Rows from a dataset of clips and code
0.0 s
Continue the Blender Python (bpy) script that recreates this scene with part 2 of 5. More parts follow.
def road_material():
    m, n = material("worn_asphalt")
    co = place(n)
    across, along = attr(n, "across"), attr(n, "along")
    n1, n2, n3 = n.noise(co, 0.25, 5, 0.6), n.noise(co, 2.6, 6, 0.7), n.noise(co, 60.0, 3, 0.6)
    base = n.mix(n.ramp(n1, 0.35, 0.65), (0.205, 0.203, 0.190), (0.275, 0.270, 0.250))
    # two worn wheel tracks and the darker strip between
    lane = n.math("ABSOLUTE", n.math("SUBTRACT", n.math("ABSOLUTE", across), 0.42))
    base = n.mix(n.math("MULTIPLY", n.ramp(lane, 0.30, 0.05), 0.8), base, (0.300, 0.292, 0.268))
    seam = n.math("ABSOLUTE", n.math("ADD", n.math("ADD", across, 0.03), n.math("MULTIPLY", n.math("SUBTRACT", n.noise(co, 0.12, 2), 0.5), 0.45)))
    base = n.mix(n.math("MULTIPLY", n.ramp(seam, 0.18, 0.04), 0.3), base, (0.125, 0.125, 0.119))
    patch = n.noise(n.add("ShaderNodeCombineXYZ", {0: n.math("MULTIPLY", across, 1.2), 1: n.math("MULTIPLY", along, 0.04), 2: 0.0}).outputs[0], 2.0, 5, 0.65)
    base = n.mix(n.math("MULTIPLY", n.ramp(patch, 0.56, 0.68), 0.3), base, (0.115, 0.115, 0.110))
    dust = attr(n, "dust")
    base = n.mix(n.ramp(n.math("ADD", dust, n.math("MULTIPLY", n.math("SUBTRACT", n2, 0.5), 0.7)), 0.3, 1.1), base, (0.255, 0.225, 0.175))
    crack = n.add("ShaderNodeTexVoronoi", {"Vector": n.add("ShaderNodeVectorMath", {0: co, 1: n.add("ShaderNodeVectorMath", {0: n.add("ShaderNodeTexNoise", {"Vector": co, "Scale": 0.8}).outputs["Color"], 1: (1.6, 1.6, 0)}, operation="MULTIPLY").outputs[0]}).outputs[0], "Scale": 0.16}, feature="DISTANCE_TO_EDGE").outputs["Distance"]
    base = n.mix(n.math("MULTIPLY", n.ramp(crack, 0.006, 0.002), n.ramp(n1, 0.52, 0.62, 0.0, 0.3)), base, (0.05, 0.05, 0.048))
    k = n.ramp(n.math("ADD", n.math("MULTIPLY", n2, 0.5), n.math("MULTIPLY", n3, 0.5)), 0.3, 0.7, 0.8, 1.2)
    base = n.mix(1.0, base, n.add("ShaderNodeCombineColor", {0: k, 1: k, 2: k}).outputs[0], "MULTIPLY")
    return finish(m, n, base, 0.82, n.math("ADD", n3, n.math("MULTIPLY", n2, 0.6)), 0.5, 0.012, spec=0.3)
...
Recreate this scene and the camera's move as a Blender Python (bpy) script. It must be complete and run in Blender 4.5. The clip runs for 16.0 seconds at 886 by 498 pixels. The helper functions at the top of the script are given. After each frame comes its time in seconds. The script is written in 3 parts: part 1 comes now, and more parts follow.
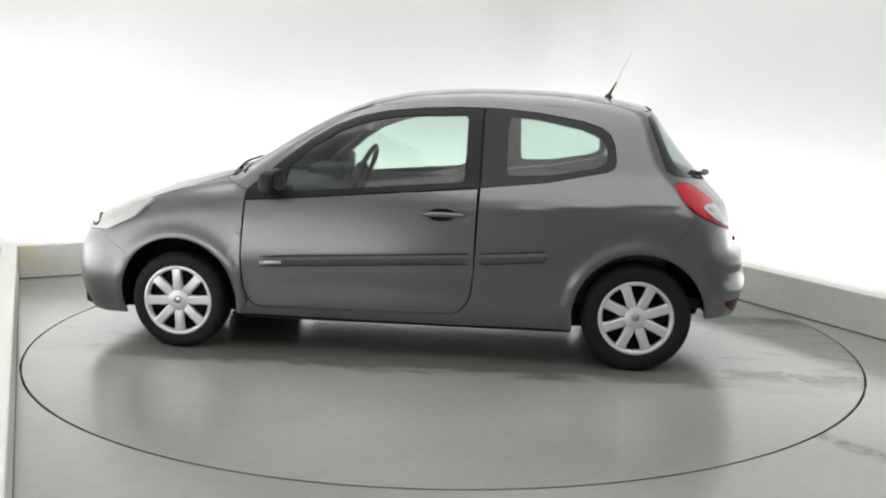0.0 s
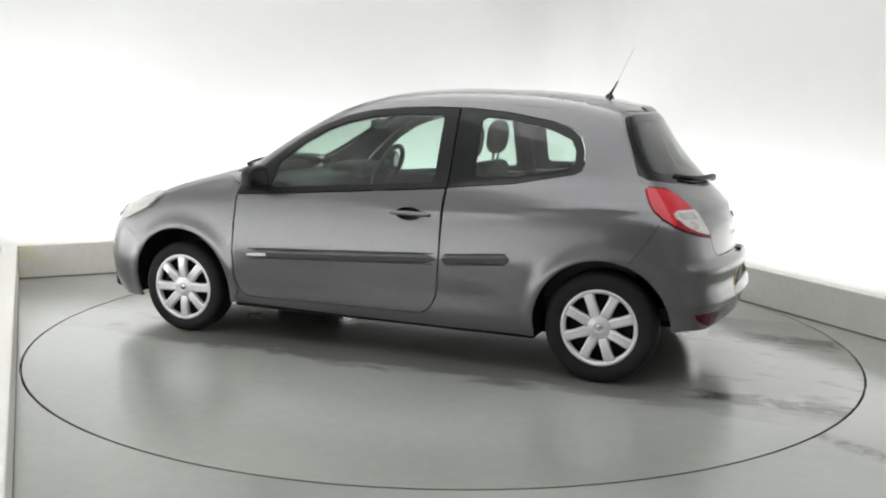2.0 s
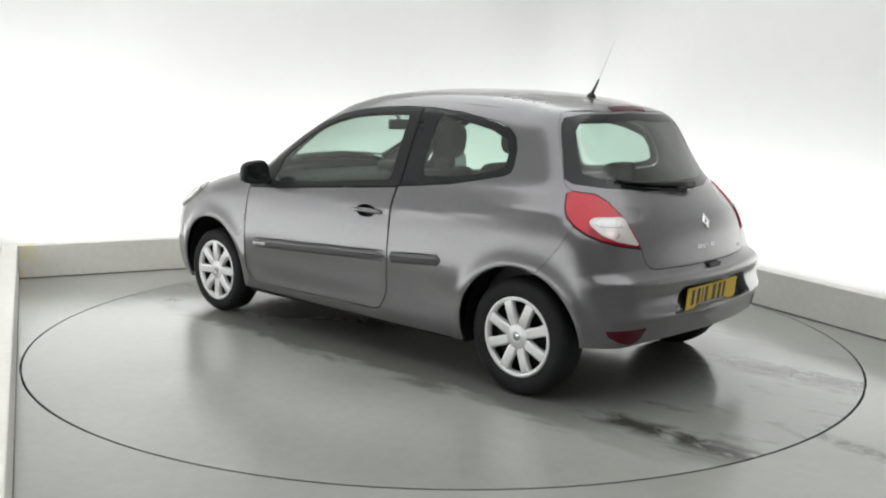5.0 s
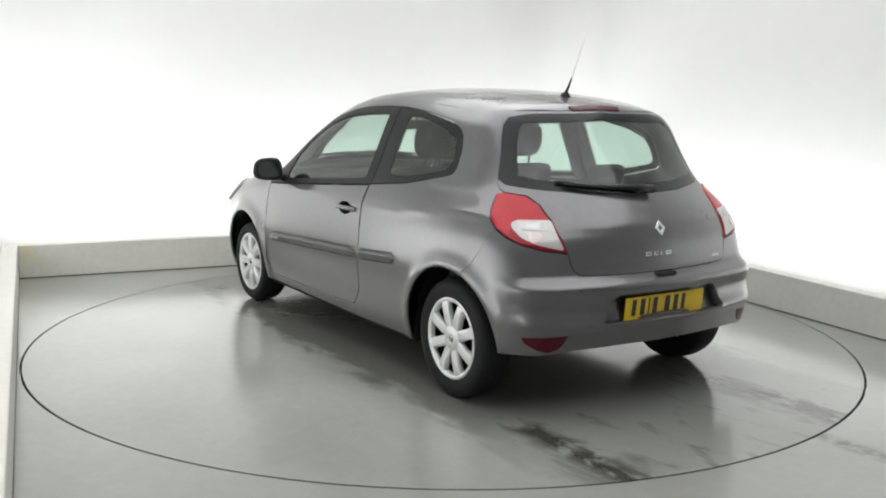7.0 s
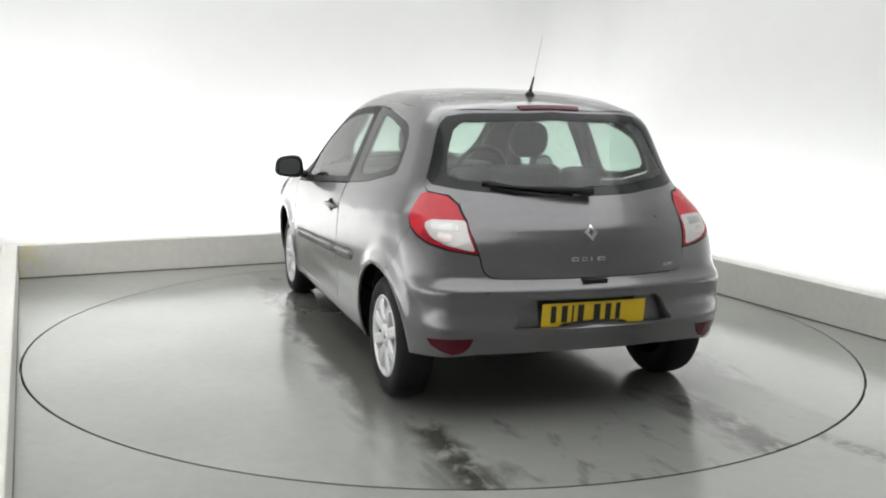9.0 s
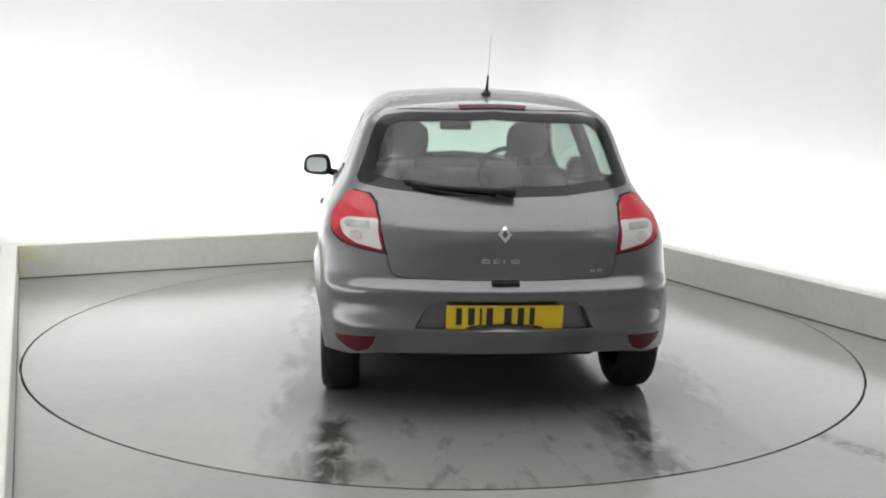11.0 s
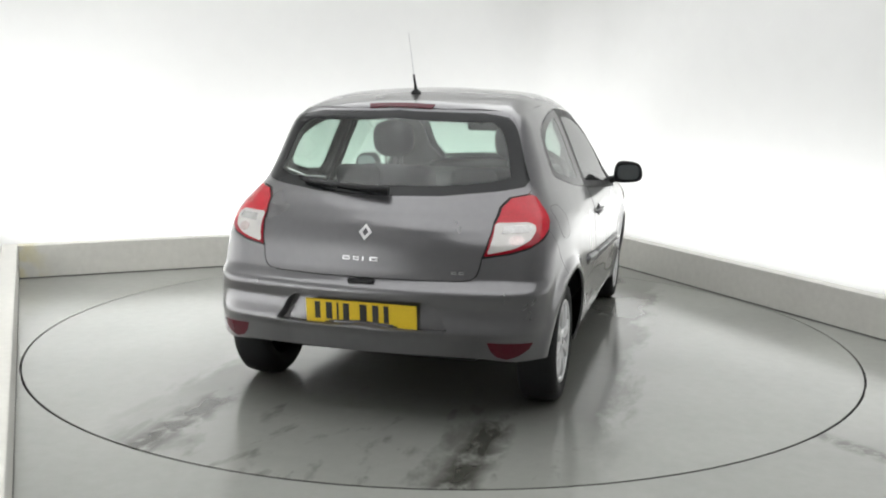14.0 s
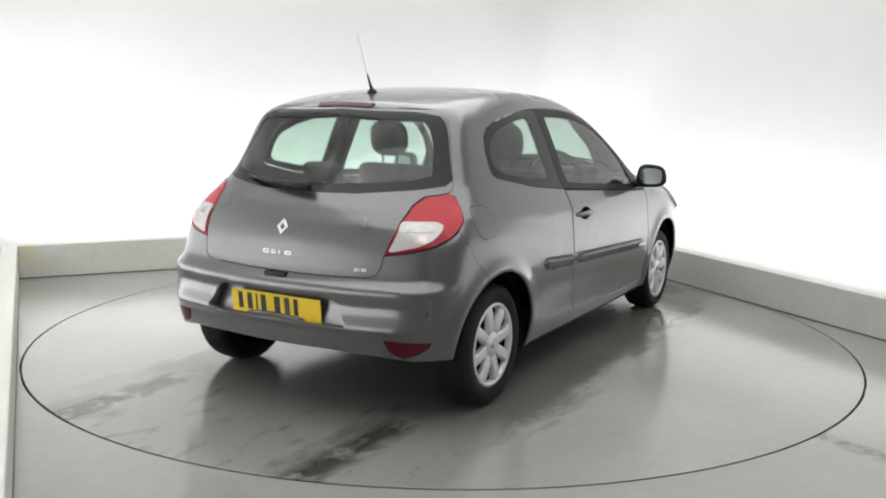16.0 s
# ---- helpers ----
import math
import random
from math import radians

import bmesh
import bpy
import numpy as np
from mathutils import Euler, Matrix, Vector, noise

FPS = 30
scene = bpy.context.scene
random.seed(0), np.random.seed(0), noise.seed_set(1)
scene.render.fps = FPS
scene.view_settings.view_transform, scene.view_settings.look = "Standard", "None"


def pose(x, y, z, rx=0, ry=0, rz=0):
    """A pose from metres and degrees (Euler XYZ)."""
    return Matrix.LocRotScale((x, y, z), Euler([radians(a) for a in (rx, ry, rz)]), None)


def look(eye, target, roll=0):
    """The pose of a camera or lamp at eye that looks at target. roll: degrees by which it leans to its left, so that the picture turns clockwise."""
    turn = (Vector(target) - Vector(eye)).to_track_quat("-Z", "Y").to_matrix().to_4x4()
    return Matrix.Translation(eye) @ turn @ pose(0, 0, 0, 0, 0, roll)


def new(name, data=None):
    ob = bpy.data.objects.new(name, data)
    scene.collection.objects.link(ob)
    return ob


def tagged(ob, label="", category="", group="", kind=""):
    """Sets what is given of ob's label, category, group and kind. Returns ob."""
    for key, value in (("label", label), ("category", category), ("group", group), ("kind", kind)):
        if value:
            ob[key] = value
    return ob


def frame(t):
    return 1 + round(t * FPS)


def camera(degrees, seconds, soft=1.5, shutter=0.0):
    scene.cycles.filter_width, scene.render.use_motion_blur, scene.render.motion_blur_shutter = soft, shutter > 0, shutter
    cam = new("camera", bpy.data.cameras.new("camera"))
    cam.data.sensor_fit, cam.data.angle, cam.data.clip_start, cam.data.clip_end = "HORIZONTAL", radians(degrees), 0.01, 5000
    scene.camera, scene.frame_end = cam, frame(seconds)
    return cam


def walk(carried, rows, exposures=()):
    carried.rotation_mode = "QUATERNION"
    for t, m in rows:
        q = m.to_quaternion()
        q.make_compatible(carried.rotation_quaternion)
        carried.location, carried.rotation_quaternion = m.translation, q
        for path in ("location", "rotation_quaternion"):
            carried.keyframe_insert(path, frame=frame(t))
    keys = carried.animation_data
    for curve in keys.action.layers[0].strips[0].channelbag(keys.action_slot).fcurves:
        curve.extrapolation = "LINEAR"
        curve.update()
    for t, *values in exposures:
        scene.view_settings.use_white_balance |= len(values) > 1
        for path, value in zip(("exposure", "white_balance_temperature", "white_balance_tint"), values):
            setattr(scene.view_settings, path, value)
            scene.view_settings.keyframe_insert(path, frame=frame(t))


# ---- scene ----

> _Exercise requirements_
Print the lines from the line containing "of a camera" to the line containing "for path in", both ends included, exactly and with nothing added.

> _Solution to this exercise_
    """The pose of a camera or lamp at eye that looks at target. roll: degrees by which it leans to its left, so that the picture turns clockwise."""
    turn = (Vector(target) - Vector(eye)).to_track_quat("-Z", "Y").to_matrix().to_4x4()
    return Matrix.Translation(eye) @ turn @ pose(0, 0, 0, 0, 0, roll)


def new(name, data=None):
    ob = bpy.data.objects.new(name, data)
    scene.collection.objects.link(ob)
    return ob


def tagged(ob, label="", category="", group="", kind=""):
    """Sets what is given of ob's label, category, group and kind. Returns ob."""
    for key, value in (("label", label), ("category", category), ("group", group), ("kind", kind)):
        if value:
            ob[key] = value
    return ob


def frame(t):
    return 1 + round(t * FPS)


def camera(degrees, seconds, soft=1.5, shutter=0.0):
    scene.cycles.filter_width, scene.render.use_motion_blur, scene.render.motion_blur_shutter = soft, shutter > 0, shutter
    cam = new("camera", bpy.data.cameras.new("camera"))
    cam.data.sensor_fit, cam.data.angle, cam.data.clip_start, cam.data.clip_end = "HORIZONTAL", radians(degrees), 0.01, 5000
    scene.camera, scene.frame_end = cam, frame(seconds)
    return cam


def walk(carried, rows, exposures=()):
    carried.rotation_mode = "QUATERNION"
    for t, m in rows:
        q = m.to_quaternion()
        q.make_compatible(carried.rotation_quaternion)
        carried.location, carried.rotation_quaternion = m.translation, q
        for path in ("location", "rotation_quaternion"):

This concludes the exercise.